Inside No 9, episode 1 review: a triumphant return for Pemberton and Shearsmith
Is there anything to which Steve Pemberton and Reece Shearsmith can’t turn their hands? Previous series of their extraordinarily inventive comic horror anthology, Inside No 9, have incorporated silent comedy, snuff-movie horror, a dissection of bereavement and Macbeth condensed, as well as one of the finest half-hours of television of the new century, The 12 Days of Christine starring Sheridan Smith.
Zanzibar opened the fourth series by showcasing the pair’s extraordinary facility with language. Both embracing and spoofing the tropes of Shakespearean farce – specifically, A Comedy of Errors – they crafted the episode’s dialogue in Iambic pentameter. While not one of their most chilling or profound efforts, it was certainly among their finest technical achievements. And crucially, very funny.
Set in a single corridor on the ninth floor of the titular luxury hotel, Zanzibar juggled several interwoven storylines and characters, each impeccably cast: libidinous Prince Rico (Rory Kinnear) and his treacherous security guard Henry (Shearsmith); harried couple Amber and Gus (Hattie Morahan and Kinnear again), concerned at the withering of their ardour; bewildered OAP Alice and her dutiful son Robert (Marcia Warren and Pemberton); jobbing stage hypnotist Vince (Kevin Eldon); call girl Tracey (Tanya Franks); dim maid Colette (Helen Monks); and Mr Green (Bill Paterson), contemplating suicide after a life haunted by giving his twin sons up at birth. Overseeing the whole circus was Jaygann Ayeh’s bellboy-cum-Greek chorus, Fred.

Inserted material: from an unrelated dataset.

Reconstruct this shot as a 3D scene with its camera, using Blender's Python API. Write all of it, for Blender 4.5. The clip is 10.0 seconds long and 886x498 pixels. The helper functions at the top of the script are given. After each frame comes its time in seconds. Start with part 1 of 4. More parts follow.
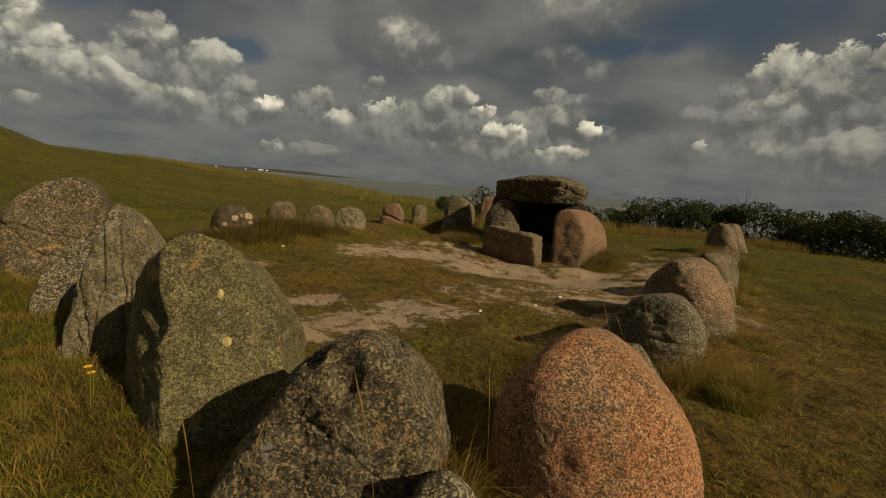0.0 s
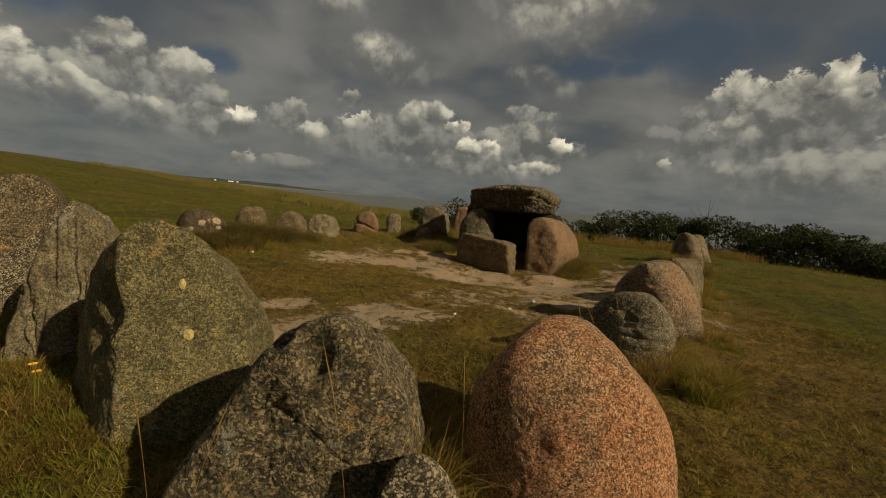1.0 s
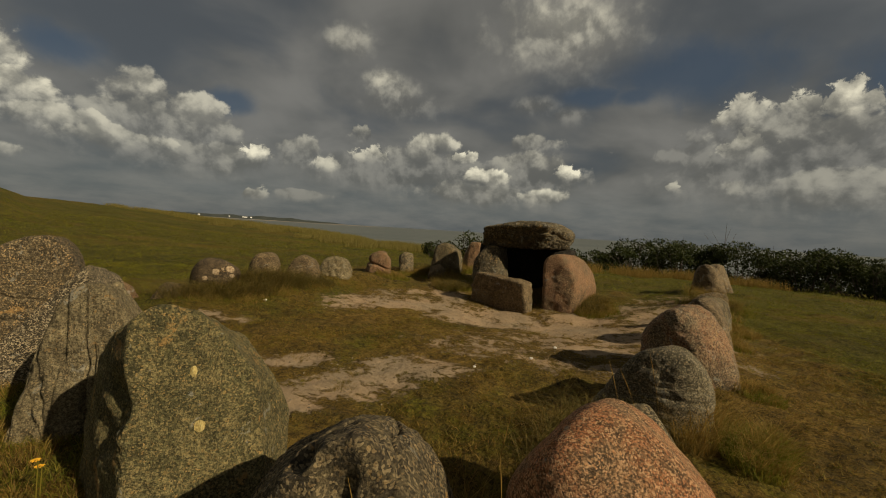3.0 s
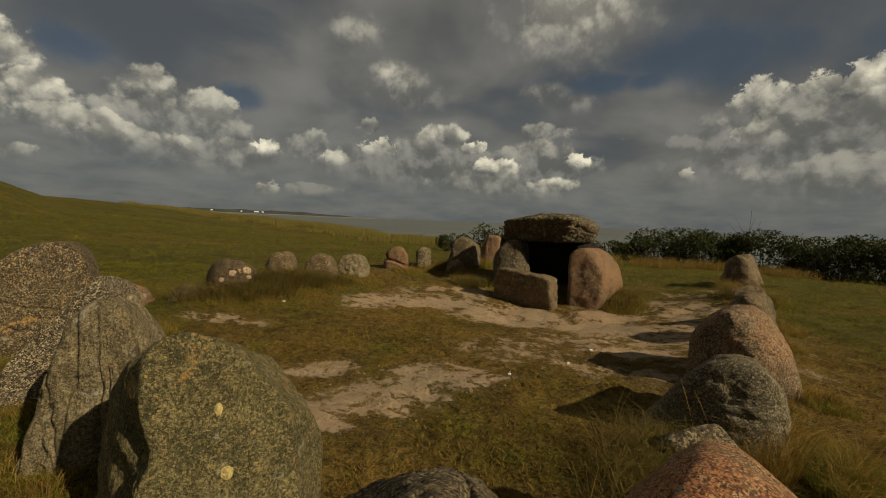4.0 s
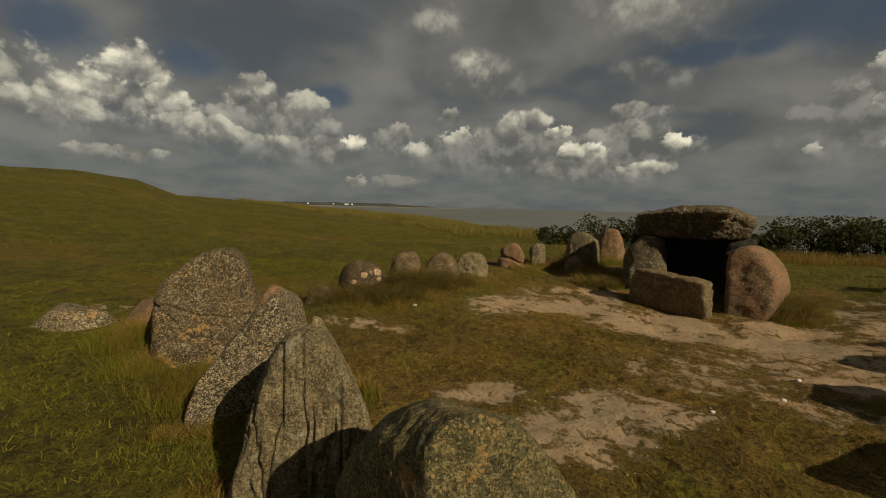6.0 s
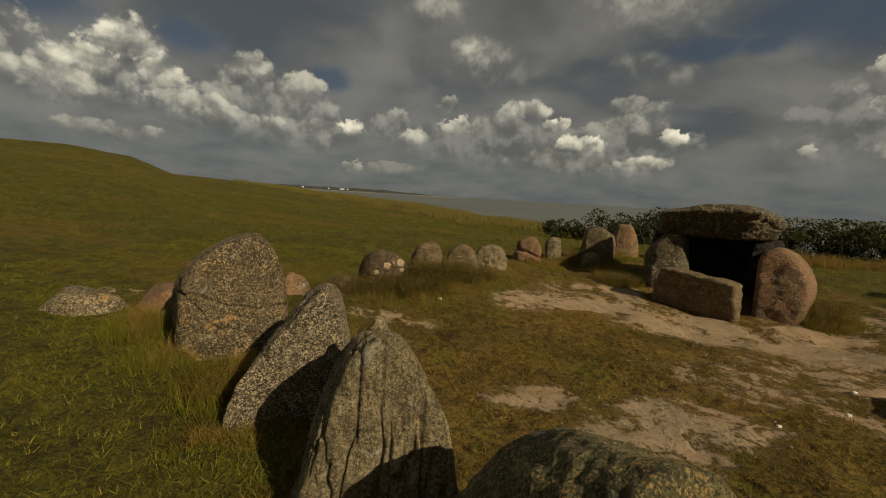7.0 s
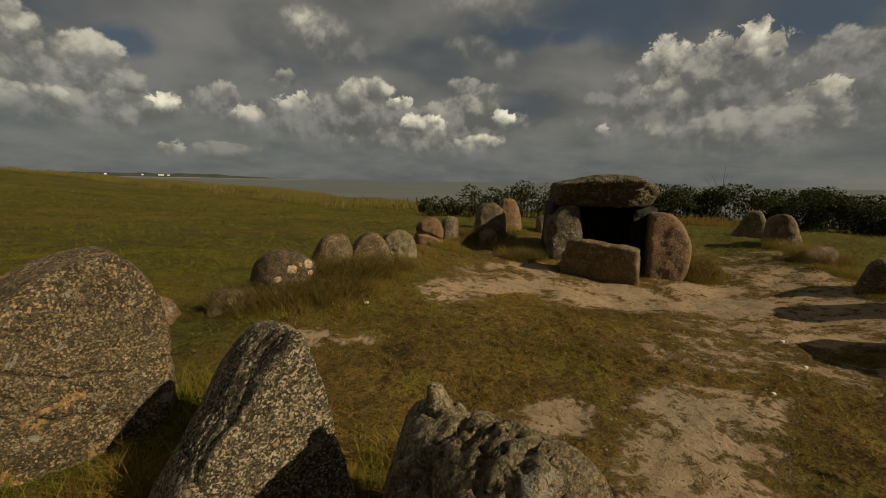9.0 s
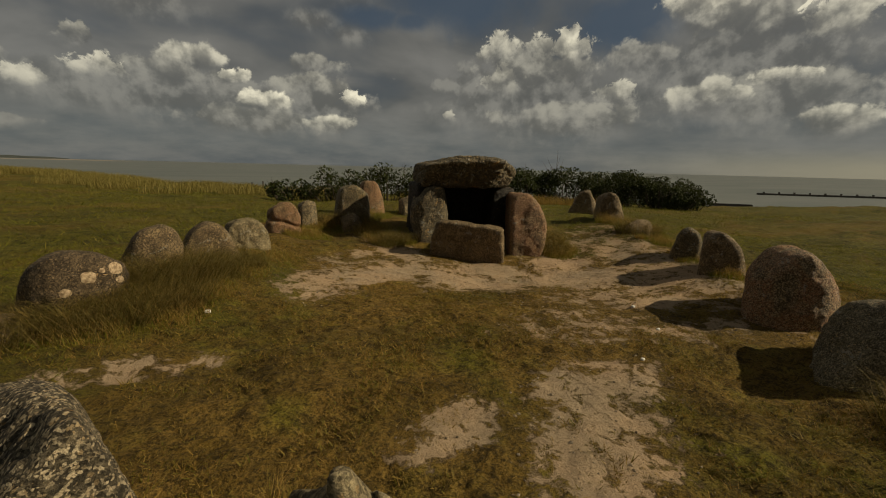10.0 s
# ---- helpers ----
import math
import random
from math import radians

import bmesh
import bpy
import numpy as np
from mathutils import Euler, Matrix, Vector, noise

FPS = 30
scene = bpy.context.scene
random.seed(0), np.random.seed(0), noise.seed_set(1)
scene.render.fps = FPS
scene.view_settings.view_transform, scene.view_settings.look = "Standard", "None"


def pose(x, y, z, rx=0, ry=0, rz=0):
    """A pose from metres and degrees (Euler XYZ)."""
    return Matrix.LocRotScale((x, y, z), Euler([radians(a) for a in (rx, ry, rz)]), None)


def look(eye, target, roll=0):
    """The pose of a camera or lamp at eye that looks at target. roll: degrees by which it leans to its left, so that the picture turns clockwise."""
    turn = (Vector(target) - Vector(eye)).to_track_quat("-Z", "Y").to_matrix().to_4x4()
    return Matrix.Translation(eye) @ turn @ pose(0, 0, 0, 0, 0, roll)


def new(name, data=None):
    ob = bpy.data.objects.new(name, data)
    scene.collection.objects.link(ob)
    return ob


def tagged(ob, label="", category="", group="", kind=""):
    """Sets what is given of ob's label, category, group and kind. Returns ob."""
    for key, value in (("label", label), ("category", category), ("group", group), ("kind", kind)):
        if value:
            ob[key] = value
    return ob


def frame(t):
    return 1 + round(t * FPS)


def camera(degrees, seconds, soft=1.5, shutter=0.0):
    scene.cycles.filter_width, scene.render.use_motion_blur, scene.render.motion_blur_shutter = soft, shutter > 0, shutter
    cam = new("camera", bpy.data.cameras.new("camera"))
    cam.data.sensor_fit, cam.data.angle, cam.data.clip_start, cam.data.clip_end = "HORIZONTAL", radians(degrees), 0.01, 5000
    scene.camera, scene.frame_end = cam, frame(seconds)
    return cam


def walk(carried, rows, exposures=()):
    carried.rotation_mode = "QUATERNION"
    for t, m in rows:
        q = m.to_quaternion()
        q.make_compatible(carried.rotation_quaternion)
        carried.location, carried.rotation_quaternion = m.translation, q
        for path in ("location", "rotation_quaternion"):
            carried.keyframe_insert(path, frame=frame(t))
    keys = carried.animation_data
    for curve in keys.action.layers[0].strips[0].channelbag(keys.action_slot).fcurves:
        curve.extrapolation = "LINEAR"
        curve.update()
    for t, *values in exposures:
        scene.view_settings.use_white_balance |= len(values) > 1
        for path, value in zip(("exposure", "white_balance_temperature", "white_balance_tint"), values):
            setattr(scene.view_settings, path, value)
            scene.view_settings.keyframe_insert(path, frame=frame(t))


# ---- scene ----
cam = camera(93.4, 10.0, soft=1.0)
PATH = [
    (0, pose(-0.0000, -0.0000, 1.4500, 81.309, -4.505, 1.606)),
    (0.5, pose(0.0670, 0.0562, 1.3584, 82.366, -4.840, 0.657)),
    (1, pose(0.0096, 0.0081, 1.3401, 83.460, -5.082, -1.845)),
    (1.5, pose(-0.0576, -0.0703, 1.3235, 84.487, -5.091, -3.982)),
    (2, pose(-0.1189, -0.0854, 1.3638, 85.613, -4.798, -4.763)),
    (2.5, pose(-0.1190, -0.0371, 1.4465, 86.765, -4.284, -3.994)),
    (3, pose(-0.0564, 0.1299, 1.5183, 87.384, -3.483, -0.488)),
    (3.2, pose(-0.0206, 0.2004, 1.5699, 87.414, -3.165, 1.086)),
    (4.3, pose(-0.4829, 0.4485, 1.5801, 84.592, -1.569, 0.347)),
    (4.5, pose(-0.6876, 0.4770, 1.6011, 83.342, -0.512, 0.000)),
    (5, pose(-0.8786, 0.5160, 1.6618, 82.384, 0.144, 3.067)),
    (5.5, pose(-0.8951, 0.6679, 1.6478, 84.060, 0.561, 9.157)),
    (5.7, pose(-0.9094, 0.7248, 1.6707, 84.491, -0.022, 10.844)),
    (6.8, pose(-1.3690, 0.8607, 1.6793, 83.099, -3.521, 11.965)),
    (7, pose(-1.4545, 0.9134, 1.6749, 82.738, -3.386, 11.375)),
    (7.5, pose(-1.6703, 1.1852, 1.6728, 81.879, -2.926, 8.906)),
    (8, pose(-1.9266, 1.3469, 1.6675, 80.980, -2.619, 3.764)),
    (8.5, pose(-2.1844, 1.4719, 1.6683, 80.357, -2.307, -3.088)),
    (9, pose(-2.3063, 1.7282, 1.6401, 80.778, -1.090, -8.760)),
    (9.5, pose(-2.3407, 2.0191, 1.6290, 80.822, -0.909, -18.643)),
    (10, pose(-2.3037, 2.2120, 1.5865, 78.984, -1.436, -28.281)),
]
walk(cam, PATH, exposures=((0.0, 0.0), (10.0, 0.0)))

# ---------------------------------------------------------------- world and sun
SUN_AZ, SUN_EL = 126.0, 32.0      # degrees clockwise from +y, degrees above the horizon


class Nodes:
    """Short hand for node trees."""

    def __init__(self, tree):
        self.tree = tree
        tree.nodes.clear()

    def add(self, kind, **sets):
        n = self.tree.nodes.new("ShaderNode" + kind)
        for k, v in sets.items():
            setattr(n, k, v)
        return n

    def put(self, socket, value):
        if isinstance(value, bpy.types.NodeSocket):
            self.tree.links.new(value, socket)
        elif isinstance(value, (tuple, list)) and len(value) == 3 and socket.type == "RGBA":
            socket.default_value = (*value, 1)
        else:
            socket.default_value = value

    def math(self, op, a, b=0.0, clamp=False):
        n = self.add("Math", operation=op, use_clamp=clamp)
        self.put(n.inputs[0], a), self.put(n.inputs[1], b)
        return n.outputs[0]

    def vec(self, op, a, b=(0, 0, 0), out=0):
        n = self.add("VectorMath", operation=op)
        self.put(n.inputs[0], a), self.put(n.inputs[1], b)
        return n.outputs[out]

    def times(self, a, k):
        n = self.add("VectorMath", operation="SCALE")
        self.put(n.inputs[0], a)
        n.inputs["Scale"].default_value = k
        return n.outputs[0]

    def noise(self, vector, scale, detail=4.0, rough=0.55, distort=0.0, out=0):
        n = self.add("TexNoise")
        self.put(n.inputs["Vector"], vector)
        for k, v in (("Scale", scale), ("Detail", detail), ("Roughness", rough), ("Distortion", distort)):
            n.inputs[k].default_value = v
        return n.outputs[out]

    def voronoi(self, vector, scale, feature="F1", out="Distance"):
        n = self.add("TexVoronoi", feature=feature)
        self.put(n.inputs["Vector"], vector)
        n.inputs["Scale"].default_value = scale
        return n.outputs[out]

    def ramp(self, value, lo, hi, a=0.0, b=1.0):
        n = self.add("MapRange", interpolation_type="SMOOTHSTEP")
        self.put(n.inputs[0], value)
        for i, v in enumerate((lo, hi, a, b)):
            self.put(n.inputs[1 + i], v)
        return n.outputs[0]

    def mix(self, fac, a, b, blend="MIX"):
        n = self.add("Mix", data_type="RGBA", blend_type=blend)
        self.put(n.inputs[0], fac), self.put(n.inputs[6], a), self.put(n.inputs[7], b)
        return n.outputs[2]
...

The verbal dexterity was as remarkable as Pemberton and Shearsmith’s ability to wring laughs from it – not something they were always shy of acknowledging, to go by this exchange between Henry and Rico: “You are our country’s future, dearest Prince. My job is to save you from any grievous plot.” / “But all this talk of murder makes me wince. Like this Iambic foot I’m stressed, you’re not.”
Certainly, you could see where much of this was going at an early stage and the characterisations were necessarily wafer-thin given the ratio of plotlines to runtime, but the fun lay in watching the plot move so smoothly through the gears.
Nodding incessantly to standard Shakespearean gimmicks, it crammed in a succession crisis, multiple cases of mistaken identity and shatterings of the fourth wall, a murder plot, bungled doping, magic spells (a hokey cokey triggered by the phrase “spaghetti Bolognese”), a miraculously recovered memory and double meanings with disastrous consequences. There was also an instance of Twerking which, had it been around when Shakespeare was alive, you suspect he would have found a way of crowbarring it in.
The climax was appropriately absurd, as Rico and Gus’s shared birthmarks were revealed to be in the shape of the chair from Mastermind. After which, the baddies were vanquished, the lovers reconciled and the viewer reeling from all the virtuosity. An indulgence, perhaps, a frippery, probably. But a triumph nonetheless – the Bard would have been pleased.